Start SOURCE EXCERPT

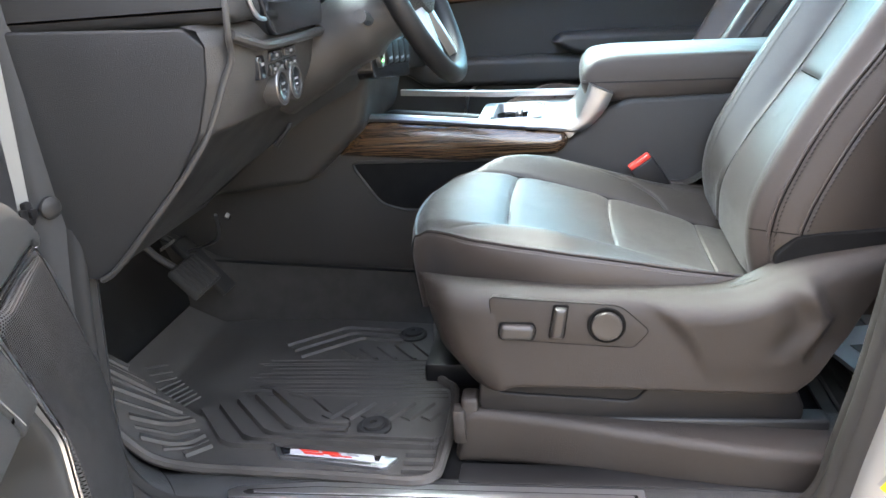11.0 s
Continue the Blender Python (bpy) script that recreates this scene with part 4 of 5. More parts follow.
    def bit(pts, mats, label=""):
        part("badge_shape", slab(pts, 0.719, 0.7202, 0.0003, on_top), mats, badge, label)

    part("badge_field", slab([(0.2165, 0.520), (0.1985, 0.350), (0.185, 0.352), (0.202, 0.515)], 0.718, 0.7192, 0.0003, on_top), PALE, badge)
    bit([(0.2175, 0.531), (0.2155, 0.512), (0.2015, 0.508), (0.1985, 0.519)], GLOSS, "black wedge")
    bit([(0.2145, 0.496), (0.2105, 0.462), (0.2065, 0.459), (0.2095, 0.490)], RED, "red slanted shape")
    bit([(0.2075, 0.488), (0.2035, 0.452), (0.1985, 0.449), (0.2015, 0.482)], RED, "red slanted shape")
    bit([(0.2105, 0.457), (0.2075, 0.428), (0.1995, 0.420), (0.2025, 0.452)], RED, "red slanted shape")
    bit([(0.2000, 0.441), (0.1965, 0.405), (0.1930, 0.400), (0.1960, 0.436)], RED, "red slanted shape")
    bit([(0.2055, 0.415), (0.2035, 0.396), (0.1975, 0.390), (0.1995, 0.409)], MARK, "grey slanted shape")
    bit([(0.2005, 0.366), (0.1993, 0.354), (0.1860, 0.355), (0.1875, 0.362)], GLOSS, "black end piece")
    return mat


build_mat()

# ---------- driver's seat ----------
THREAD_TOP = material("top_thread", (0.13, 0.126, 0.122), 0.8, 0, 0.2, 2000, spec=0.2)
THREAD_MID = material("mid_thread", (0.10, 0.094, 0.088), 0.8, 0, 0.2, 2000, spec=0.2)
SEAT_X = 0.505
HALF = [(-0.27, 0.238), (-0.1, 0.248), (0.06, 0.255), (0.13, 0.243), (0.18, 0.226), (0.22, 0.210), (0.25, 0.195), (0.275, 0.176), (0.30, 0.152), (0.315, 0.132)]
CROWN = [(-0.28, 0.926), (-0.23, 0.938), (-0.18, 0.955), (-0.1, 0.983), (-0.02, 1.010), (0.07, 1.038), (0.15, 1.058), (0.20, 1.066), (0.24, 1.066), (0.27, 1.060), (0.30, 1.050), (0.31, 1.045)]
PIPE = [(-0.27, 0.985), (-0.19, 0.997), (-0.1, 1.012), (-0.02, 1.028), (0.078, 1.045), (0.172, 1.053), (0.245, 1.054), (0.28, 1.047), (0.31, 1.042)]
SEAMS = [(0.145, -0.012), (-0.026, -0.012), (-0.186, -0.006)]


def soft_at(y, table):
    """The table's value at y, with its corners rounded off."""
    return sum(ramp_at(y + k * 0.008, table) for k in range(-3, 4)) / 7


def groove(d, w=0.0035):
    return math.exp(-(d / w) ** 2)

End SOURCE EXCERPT

**TASK TO CARRY OUT**
Without including any pictures, print all of the material exactly as given.

**OUTPUT OF THE EXERCISE**
11.0 s
Continue the Blender Python (bpy) script that recreates this scene with part 4 of 5. More parts follow.
    def bit(pts, mats, label=""):
        part("badge_shape", slab(pts, 0.719, 0.7202, 0.0003, on_top), mats, badge, label)

    part("badge_field", slab([(0.2165, 0.520), (0.1985, 0.350), (0.185, 0.352), (0.202, 0.515)], 0.718, 0.7192, 0.0003, on_top), PALE, badge)
    bit([(0.2175, 0.531), (0.2155, 0.512), (0.2015, 0.508), (0.1985, 0.519)], GLOSS, "black wedge")
    bit([(0.2145, 0.496), (0.2105, 0.462), (0.2065, 0.459), (0.2095, 0.490)], RED, "red slanted shape")
    bit([(0.2075, 0.488), (0.2035, 0.452), (0.1985, 0.449), (0.2015, 0.482)], RED, "red slanted shape")
    bit([(0.2105, 0.457), (0.2075, 0.428), (0.1995, 0.420), (0.2025, 0.452)], RED, "red slanted shape")
    bit([(0.2000, 0.441), (0.1965, 0.405), (0.1930, 0.400), (0.1960, 0.436)], RED, "red slanted shape")
    bit([(0.2055, 0.415), (0.2035, 0.396), (0.1975, 0.390), (0.1995, 0.409)], MARK, "grey slanted shape")
    bit([(0.2005, 0.366), (0.1993, 0.354), (0.1860, 0.355), (0.1875, 0.362)], GLOSS, "black end piece")
    return mat


build_mat()

# ---------- driver's seat ----------
THREAD_TOP = material("top_thread", (0.13, 0.126, 0.122), 0.8, 0, 0.2, 2000, spec=0.2)
THREAD_MID = material("mid_thread", (0.10, 0.094, 0.088), 0.8, 0, 0.2, 2000, spec=0.2)
SEAT_X = 0.505
HALF = [(-0.27, 0.238), (-0.1, 0.248), (0.06, 0.255), (0.13, 0.243), (0.18, 0.226), (0.22, 0.210), (0.25, 0.195), (0.275, 0.176), (0.30, 0.152), (0.315, 0.132)]
CROWN = [(-0.28, 0.926), (-0.23, 0.938), (-0.18, 0.955), (-0.1, 0.983), (-0.02, 1.010), (0.07, 1.038), (0.15, 1.058), (0.20, 1.066), (0.24, 1.066), (0.27, 1.060), (0.30, 1.050), (0.31, 1.045)]
PIPE = [(-0.27, 0.985), (-0.19, 0.997), (-0.1, 1.012), (-0.02, 1.028), (0.078, 1.045), (0.172, 1.053), (0.245, 1.054), (0.28, 1.047), (0.31, 1.042)]
SEAMS = [(0.145, -0.012), (-0.026, -0.012), (-0.186, -0.006)]


def soft_at(y, table):
    """The table's value at y, with its corners rounded off."""
    return sum(ramp_at(y + k * 0.008, table) for k in range(-3, 4)) / 7


def groove(d, w=0.0035):
    return math.exp(-(d / w) ** 2)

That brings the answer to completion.